**** THE INPUT ****
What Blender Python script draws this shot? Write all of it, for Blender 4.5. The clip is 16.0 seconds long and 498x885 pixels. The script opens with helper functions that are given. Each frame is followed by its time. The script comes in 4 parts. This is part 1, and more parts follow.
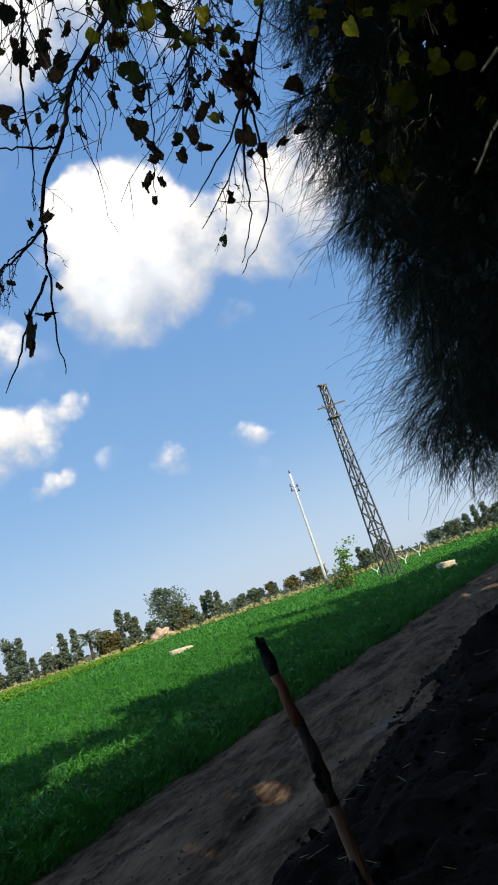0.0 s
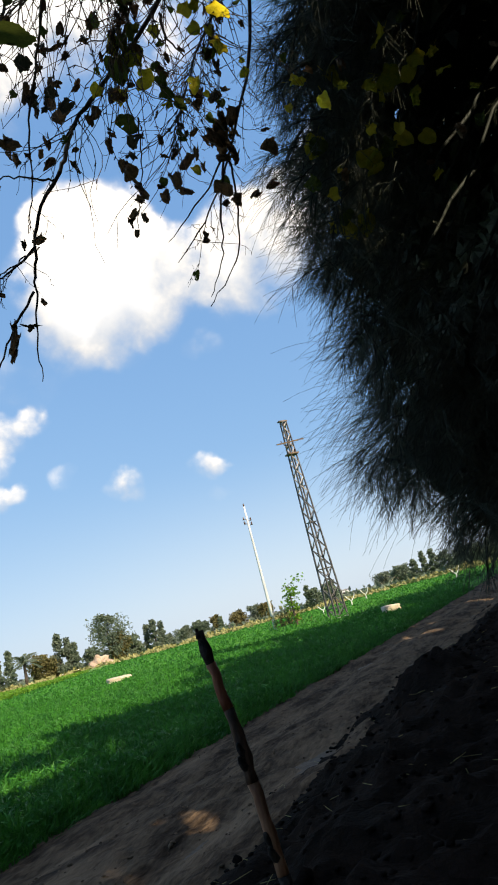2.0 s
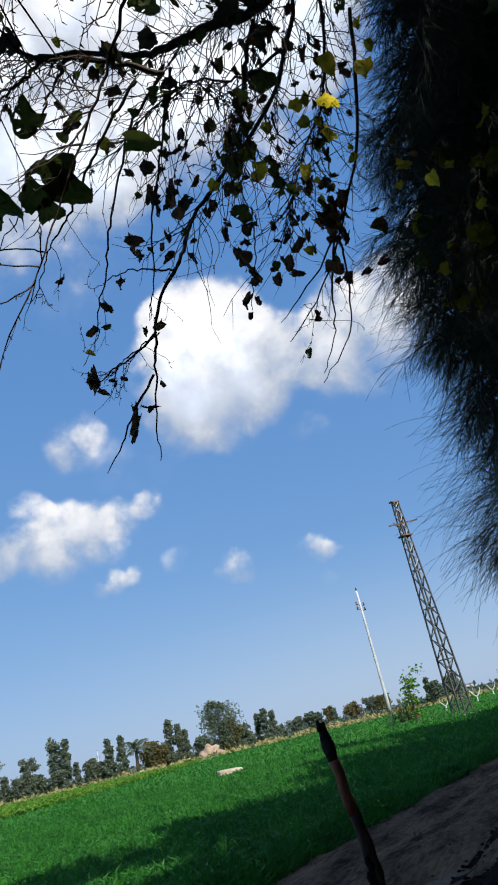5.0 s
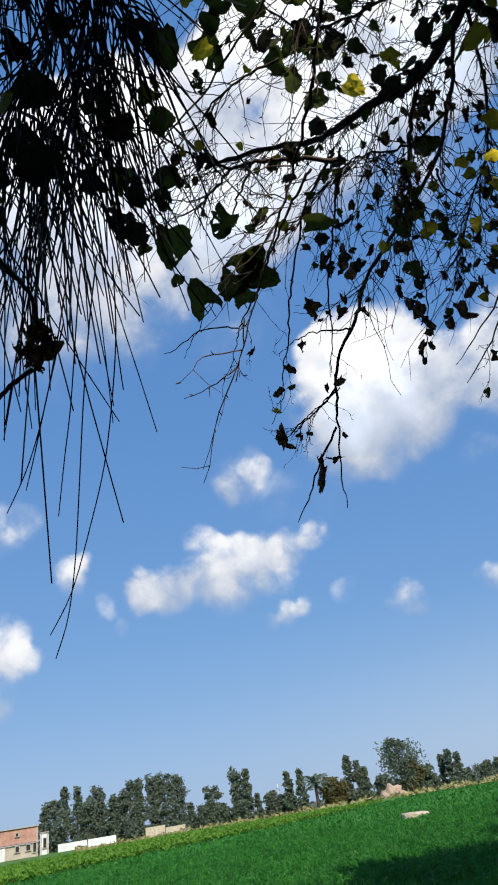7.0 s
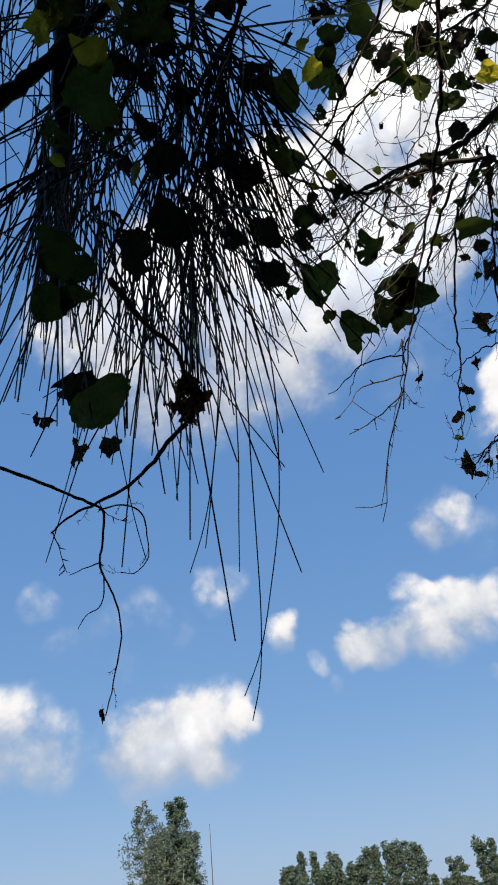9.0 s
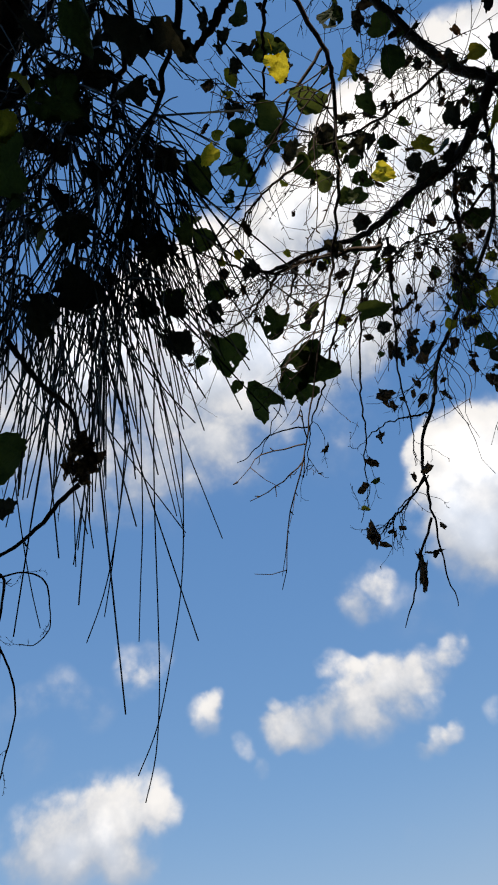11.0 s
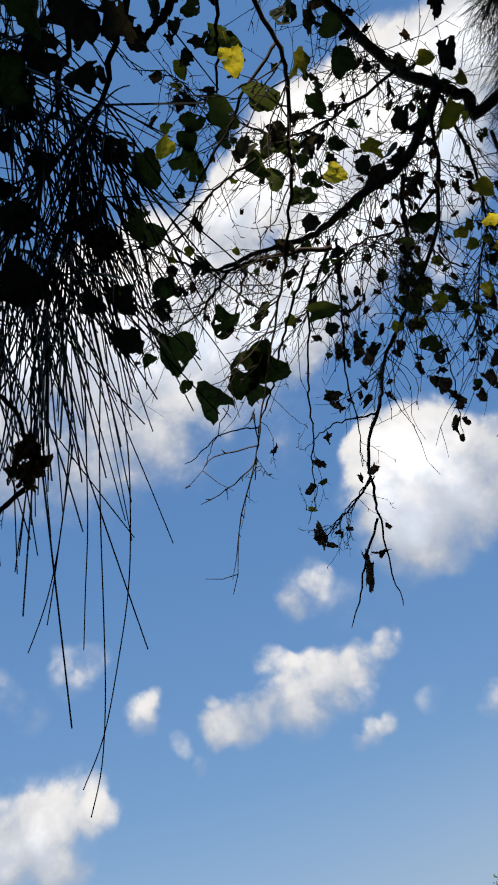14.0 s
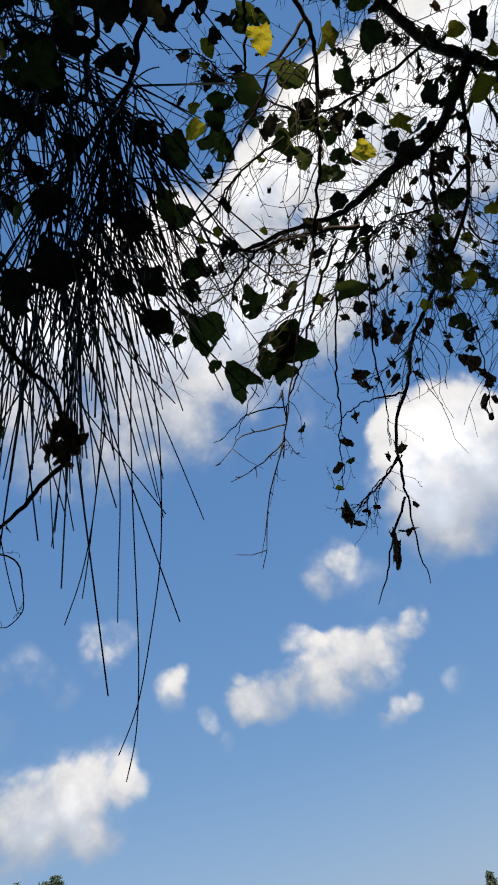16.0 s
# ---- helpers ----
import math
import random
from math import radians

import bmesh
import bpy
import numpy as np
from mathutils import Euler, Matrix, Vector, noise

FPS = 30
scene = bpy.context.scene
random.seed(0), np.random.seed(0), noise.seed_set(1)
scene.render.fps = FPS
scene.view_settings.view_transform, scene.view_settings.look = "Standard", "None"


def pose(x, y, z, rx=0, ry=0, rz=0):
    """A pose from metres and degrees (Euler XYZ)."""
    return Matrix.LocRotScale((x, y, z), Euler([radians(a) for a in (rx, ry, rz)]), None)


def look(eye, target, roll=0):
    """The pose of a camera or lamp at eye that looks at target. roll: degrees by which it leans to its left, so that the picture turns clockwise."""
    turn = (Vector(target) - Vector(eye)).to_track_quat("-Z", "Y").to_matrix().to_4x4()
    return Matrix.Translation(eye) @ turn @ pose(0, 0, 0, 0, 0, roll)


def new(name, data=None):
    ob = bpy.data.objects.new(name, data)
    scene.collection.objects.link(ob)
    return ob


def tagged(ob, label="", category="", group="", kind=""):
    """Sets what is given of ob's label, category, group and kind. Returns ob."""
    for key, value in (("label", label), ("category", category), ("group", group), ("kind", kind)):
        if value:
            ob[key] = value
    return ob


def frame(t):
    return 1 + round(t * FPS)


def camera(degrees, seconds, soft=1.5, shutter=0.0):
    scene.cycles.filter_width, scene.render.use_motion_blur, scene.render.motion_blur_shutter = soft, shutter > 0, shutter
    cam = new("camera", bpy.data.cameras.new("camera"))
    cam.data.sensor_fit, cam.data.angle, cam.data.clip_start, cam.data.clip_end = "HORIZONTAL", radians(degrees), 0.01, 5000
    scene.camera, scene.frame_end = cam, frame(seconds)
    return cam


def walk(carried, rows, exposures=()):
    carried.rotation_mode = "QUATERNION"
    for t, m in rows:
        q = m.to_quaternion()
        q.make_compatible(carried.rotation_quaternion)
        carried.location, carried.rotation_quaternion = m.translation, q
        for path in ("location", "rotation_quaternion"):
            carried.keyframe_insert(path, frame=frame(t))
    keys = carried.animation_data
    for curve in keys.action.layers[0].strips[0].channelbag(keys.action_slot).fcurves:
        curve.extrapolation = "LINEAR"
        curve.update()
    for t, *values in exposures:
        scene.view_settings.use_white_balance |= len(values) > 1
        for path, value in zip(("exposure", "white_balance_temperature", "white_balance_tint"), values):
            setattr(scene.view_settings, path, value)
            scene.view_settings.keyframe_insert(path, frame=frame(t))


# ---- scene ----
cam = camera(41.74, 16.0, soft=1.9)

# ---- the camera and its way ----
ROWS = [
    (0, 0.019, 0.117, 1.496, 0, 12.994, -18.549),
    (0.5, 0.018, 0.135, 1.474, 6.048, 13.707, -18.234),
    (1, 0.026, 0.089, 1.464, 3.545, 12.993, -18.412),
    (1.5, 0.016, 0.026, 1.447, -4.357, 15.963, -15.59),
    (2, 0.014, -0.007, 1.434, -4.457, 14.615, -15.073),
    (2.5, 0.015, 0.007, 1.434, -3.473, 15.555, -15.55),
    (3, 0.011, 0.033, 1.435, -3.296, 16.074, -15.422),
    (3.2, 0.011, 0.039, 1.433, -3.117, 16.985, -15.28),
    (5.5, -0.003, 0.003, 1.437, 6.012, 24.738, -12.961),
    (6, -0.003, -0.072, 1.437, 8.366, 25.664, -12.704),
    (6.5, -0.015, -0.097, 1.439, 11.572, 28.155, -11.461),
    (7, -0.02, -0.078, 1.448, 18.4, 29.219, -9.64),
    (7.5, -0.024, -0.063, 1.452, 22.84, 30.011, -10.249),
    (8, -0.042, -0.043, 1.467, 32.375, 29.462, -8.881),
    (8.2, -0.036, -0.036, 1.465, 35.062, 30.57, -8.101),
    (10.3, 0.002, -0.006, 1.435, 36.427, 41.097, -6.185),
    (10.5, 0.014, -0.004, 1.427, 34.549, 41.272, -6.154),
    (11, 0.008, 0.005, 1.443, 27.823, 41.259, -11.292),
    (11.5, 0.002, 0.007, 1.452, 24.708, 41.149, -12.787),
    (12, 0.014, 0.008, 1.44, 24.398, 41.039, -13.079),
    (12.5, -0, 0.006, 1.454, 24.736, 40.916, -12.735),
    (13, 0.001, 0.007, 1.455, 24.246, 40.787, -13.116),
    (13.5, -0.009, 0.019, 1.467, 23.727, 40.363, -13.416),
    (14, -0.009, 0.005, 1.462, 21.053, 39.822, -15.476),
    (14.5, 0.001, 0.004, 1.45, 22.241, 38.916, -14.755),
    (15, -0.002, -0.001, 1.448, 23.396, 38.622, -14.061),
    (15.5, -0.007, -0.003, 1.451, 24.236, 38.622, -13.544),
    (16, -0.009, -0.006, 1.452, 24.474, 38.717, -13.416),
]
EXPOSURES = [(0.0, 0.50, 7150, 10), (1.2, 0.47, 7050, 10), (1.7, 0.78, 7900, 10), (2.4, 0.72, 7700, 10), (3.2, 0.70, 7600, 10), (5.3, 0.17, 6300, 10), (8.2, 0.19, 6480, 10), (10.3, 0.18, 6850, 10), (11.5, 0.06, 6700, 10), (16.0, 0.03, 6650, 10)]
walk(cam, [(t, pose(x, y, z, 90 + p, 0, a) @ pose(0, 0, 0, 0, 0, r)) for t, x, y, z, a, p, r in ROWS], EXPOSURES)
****
**** THE INPUT ****
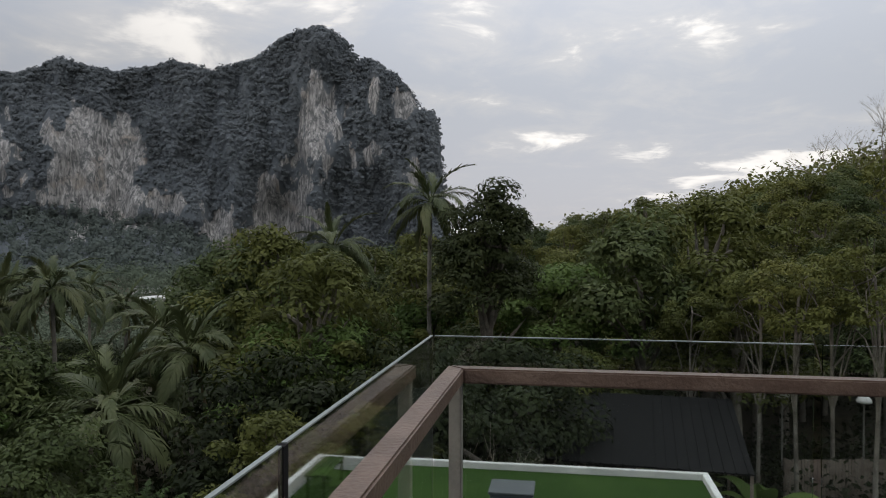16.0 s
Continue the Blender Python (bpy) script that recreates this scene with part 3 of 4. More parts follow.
****
**WRITTEN PROBLEM:**
Tell how many lines contain the word "from", using only the number.

**SOLUTION FOR THIS EXERCISE:**
3